L'ingérence de Rome dans les affaires de la Grèce résultait en grande partie des querelles incessantes. Le plus ancien des conflits était celui des campagnes italiennes de Pyrrhus d'Epire de 280 à 275. Il avait déjà échoué dans une tentative de conquête de la Macédoine sur sa frontière est en 287, puis avait été détrôné, et avait retrouvé son trône en 281, à la mort de Lysimaque. Les Antigonides furent alors heureux de voir Pyrrhus se tourner vers l'autre rive de l'Adriatique. Malgré l'incapacité des Romains à le vaincre, sa puissante armée subit de telles pertes qu'on en tira l'expression célèbre de "victoire à la Pyrrhus". Son retrait laissa les colonies grecques du sud de l'Italie et de la Sicile vulnérables et privés du soutien des Grecs, contre les Romains et les Carthaginois. 

Rome n'assista pas sans plaisir au développement du long conflit entre Carthage et les colonies grecques du sud de l'Italie, qui entraînèrent les deux Guerres puniques. Ce fut pendant la seconde (218-207) qu'Hannibal envahit l'Italie. Pour protéger ses lignes d'approvisionnement avec l'afrique du Nord, Hannibal fit une alliance avec Philippe V de Macédoine, au nom de leur commune inimitié envers Rome, qui répondit en soutenant les ennemis grecs de Philippe pendant la première guerre de Macédoine (214-205). 

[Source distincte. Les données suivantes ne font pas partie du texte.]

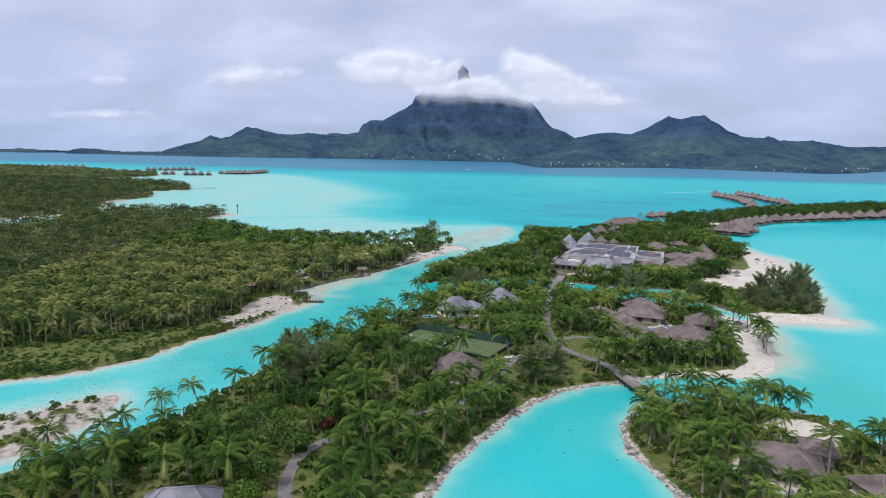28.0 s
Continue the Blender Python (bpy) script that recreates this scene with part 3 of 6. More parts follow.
# Rock spire behind the cloud
sv, sf = [], []
for i, (z, hw) in enumerate([(420, 90), (480, 66), (560, 42), (600, 36), (624, 35), (640, 29), (652, 20), (661, 9), (668, 2)]):
    for j in range(12):
        q = j / 12 * 6.283
        jit = 1 + 0.16 * math.sin(3 * q + i) + 0.1 * math.sin(5 * q - 2 * i)
        sv.append((19 + hw * math.cos(q) * jit - 6 * (z > 640), 4585 + hw * 0.5 * math.sin(q) * jit, z))
for i in range(8):
    for j in range(12):
        sf.append((i * 12 + j, i * 12 + (j + 1) % 12, i * 12 + 12 + (j + 1) % 12, i * 12 + 12 + j))
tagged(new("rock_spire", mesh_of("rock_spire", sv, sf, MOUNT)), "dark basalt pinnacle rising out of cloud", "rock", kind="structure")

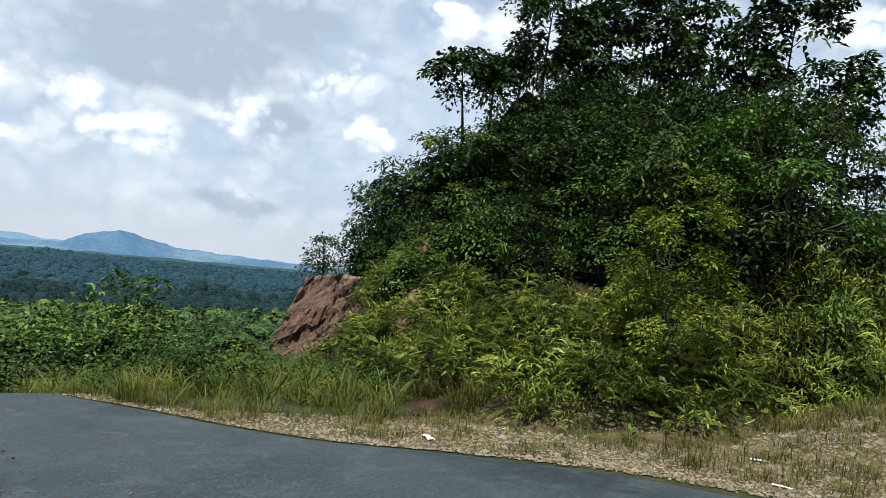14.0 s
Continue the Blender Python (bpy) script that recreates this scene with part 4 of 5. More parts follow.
def whips():
    """Thin bamboo shoots that bow out of the thicket and hang leaves against the sky."""
    rng = np.random.default_rng(57)
    for az, d, el, lean in ((37.4, 13.2, 1.5, -0.5), (38.3, 13.3, 1.9, 0.35), (39.3, 13.2, 1.8, 0.6), (40.4, 13.3, 1.3, 0.5), (36.2, 13.4, 0.5, -0.6), (35.0, 13.4, -0.5, -0.5), (42.6, 13.4, 1.2, 0.4),
                            (44.0, 13.3, 1.4, -0.4), (45.4, 13.3, 1.4, 0.4), (47.2, 13.4, 1.0, -0.4), (48.6, 13.5, 1.7, 0.5), (49.6, 13.5, 1.4, 0.6), (29.6, 13.2, -1.6, 0.3), (27.8, 13.2, -2.6, -0.5), (25.6, 13.2, -2.8, 0.3), (21.6, 13.2, -4.0, -0.4)):
        x, y, _ = at(az, d)
        top = 1.6 + d * math.tan(radians(el))
        right = np.array([math.cos(radians(az)), -math.sin(radians(az)), 0.0])
        k = np.linspace(0, 1, 9)
        P = np.array([x, y, top - 1.5]) + np.outer(lean * 0.55 * k ** 2.5, right) + np.outer(1.5 * (1.22 * k - 0.22 * k ** 4), [0, 0, 1.0])
        P[:, 2] -= P[:, 2].max() - top
        t = thing("bamboo_shoot", "thin bowed bamboo shoot with hanging leaves", "bamboo", "bamboo shoots")
        part("stem", mesh_np("stem", *tube(P, 0.011 * (1.2 - k), 4), M_DARKBARK), t)
        n = 46
        f = rng.uniform(0.35, 1.0, n)
        O = np.stack([np.interp(f, k, P[:, c]) for c in range(3)], -1) + rng.normal(0, 0.035, (n, 3))
        X = rng.normal(0, 0.6, (n, 3)) + right * lean * 0.6 + [0, 0, -0.75]
        L = rng.uniform(0.08, 0.17, n)
        part("foliage", mesh_np("foliage", *leaves(rng, O, X, L, L * 0.26), L_BAMBOO), t)


whips()


def banana(az, d, n, length, seed, label):
    """A clump of broad paddle leaves."""
    rng = np.random.default_rng(seed)
    t = thing("banana_plant", label, "plant", "banana plants")
    for i in range(n):
        a, lift = rng.uniform(0, 6.28), rng.uniform(1.1, 1.55)
        L = length * rng.uniform(0.7, 1.1)
        k = 11
        s = np.linspace(0, 1, k)
        ang = lift - 0.5 * s ** 2
        r = np.concatenate([[0], np.cumsum(np.cos(ang[1:]) * L / (k - 1))])
        zz = np.concatenate([[0], np.cumsum(np.sin(ang[1:]) * L / (k - 1))])
        w = 0.055 * L * np.clip(np.sin(np.pi * np.clip((s - 0.22) / 0.78, 0, 1)), 0, 1) ** 0.55 + 0.008
        V = []
        for j in range(k):
            for o, dz in ((-1, 0.25), (0, 0), (1, 0.25)):
                V.append((r[j], o * w[j] * rng.uniform(0.93, 1.05), zz[j] + dz * w[j]))
        V = np.array(V)
        F = []
        for j in range(k - 1):
            for c in range(2):
                b = j * 3 + c
                F += [(b, b + 1, b + 4), (b, b + 4, b + 3)]
        ob = part("leaf", mesh_np("leaf", V, np.array(F), L_BANANA, None, True), t)
        ob.matrix_basis = pose(0, 0, 0, 0, 0, math.degrees(a))
    x, y, z = at(az, d)
    t.matrix_basis = pose(x, y, z + 0.12, 0, 0, 0)
    return t


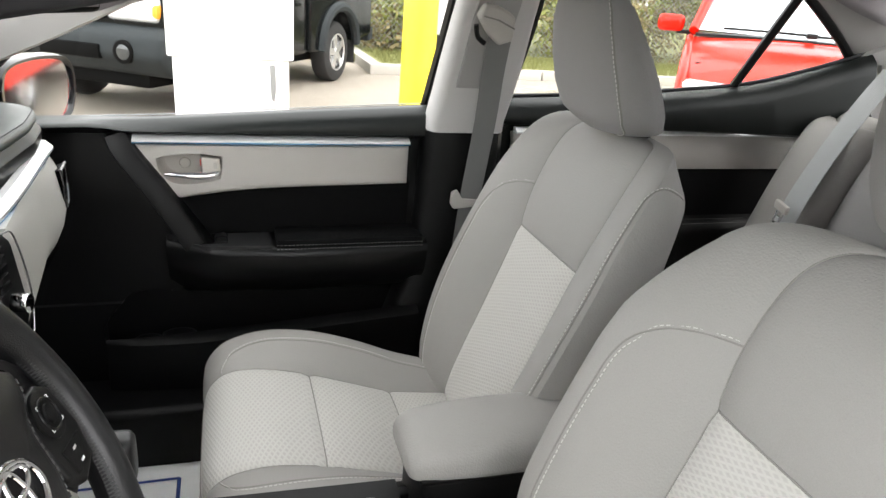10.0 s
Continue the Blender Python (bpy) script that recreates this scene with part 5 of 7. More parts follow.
# end cap by the driver's door
cap_yz = [(0.86, 0.958), (0.802, 0.947), (0.800, 0.895), (0.783, 0.840), (0.754, 0.790), (0.748, 0.745), (0.790, 0.665), (0.86, 0.600), (0.955, 0.53), (1.02, 0.60), (1.02, 0.95)]
part("end_cap", prism([(-0.694, y, z) for y, z in cap_yz], (0.03, 0, 0), 0.004, 2), DEEPBLACK, dash, "black dash end cover")
part("end_ridge", tube(spline([(-0.692, 0.90, 0.962), (-0.690, 0.803, 0.947), (-0.684, 0.799, 0.895), (-0.678, 0.781, 0.840), (-0.668, 0.752, 0.788), (-0.664, 0.747, 0.745), (-0.672, 0.790, 0.662)], 26), 0.006, 8), BLACKPLASTIC, dash)


def strip(xa, ya, za, xb, yb, zb, name="satin_strip", mid=None):
    pts = spline([(xa, ya, za), mid or ((xa + xb) / 2, (ya + yb) / 2, (za + zb) / 2), (xb, yb, zb)], 24)
    rings = [[(x, y + 0.012, z + 0.008), (x, y + 0.002, z + 0.007), (x, y - 0.009, z - 0.003), (x, y - 0.009, z - 0.008), (x, y + 0.022, z - 0.008)] for x, y, z in pts]
    part(name, profile_sweep(rings, lambda i: rings[i]), WHITESTRIP, dash, "satin silver dash strip", angle=25)
    rings = [[(x, y - 0.0085, z - 0.0085), (x, y - 0.0085, z - 0.0105), (x, y + 0.02, z - 0.0105), (x, y + 0.02, z - 0.0085)] for x, y, z in pts]
    part("blue_line", profile_sweep(rings, lambda i: rings[i]), BLUEFILM, dash, "thin blue line", angle=25)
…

Ce conflit trouvait son origine dans d'anciennes querelles entre l'ancienne ligue étolienne et la ligue achéenne nouvellement formée. Cependant, toutes deux avaient en commun une grande antipathie à l'égard de la Macédoine. La ligue étolienne et la Macédoine voisine avaient souvent manifesté une hostilité réciproque, mais Philippe comprit vite que les Achéens représentaient une menace encore plus dangereuse, et il lança une campagne pour rétablir son contrôle sur le centre de la Grèce. Les Achéens firent alors appel à Rome qui saisit l'occasion pour prendre sa revanche sur l'alliance entre Hannibal et la Macédoine. L'aide de Rome resta limitée, mais le principe de la participation romaine était dès lors établi. 

La présence romaine augmenta au cours de la seconde guerre macédonienne (200-196), et des contingents romains entraînaient ouvertement les Achéens et leurs navires de guerre patrouillaient en mer Egée. Au même moment, Rome s'emparait de l'Illyrie, ce qui repoussait les frontières de la sphère romaine jusqu'à celles de la Macédoine. La confrontation était inévitable, et les deux camps se préparèrent à une guerre qui devait décider de l'avenir de l'Hellade. 

Quand la République romaine déclara la guerre en 171, elle envoya dans la région ses meilleurs officiers et ses meilleures troupes. Cette campagne opposa les anciennes traditions militaires macédoniennes aux méthodes romaines. A la bataille de Pydna (168), les Romains obtinrent une victoire décisive sur le fils de Philippe, Persée, et la Macédoine devenait ainsi un satellite de Rome. La ligue achéenne fut considérée comme alliée des Romains, mais la ligue étolienne fut dissoute. Plus tard, sous la pression de l'expansionnisme romain, la tension grandit entre les membres de la ligue achéenne. 

Les villes les plus importantes de la ligue maintenaient leur contrôle sur le Péloponnèse, et Corinthe devint de foyer de la résistance grecque contre Rome. La crise finale survint pendant la guerre achéenne (147-146), lorsque les légions romaines entrées dans le centre et le sud de la Grèce mirent l'armée achéenne en déroute et détruisirent Corinthe. La population de la cité fut massacrée ou réduite en esclave. L'emprise romaine s'affermit sur la totalité de la Grèce continentale, et, dès lors, l'histoire de la Grèce deviendrait celle d'une province romaine. 

L'indépendance de la Grèce avait progressivement été érodée par la succession des rois de Macédoine depuis la conquête de Philippe II. Les Romains ne firent que terminer le processus. 

Des siècles de développement politique disparurent, et les fières cités-États de jadis se fondirent dans le monde romain. Bientôt la domination de Rome s'étendit sur l'Asie Mineure, la Syrie et même l'Egypte. Seuls les royaumes grecs orientaux lointains survécurent à la fondation de l'Empire romain. Peu à peu ils changèrent de nature, pour devenir plus orientaux qu'occidentaux dans presque tous les domaines.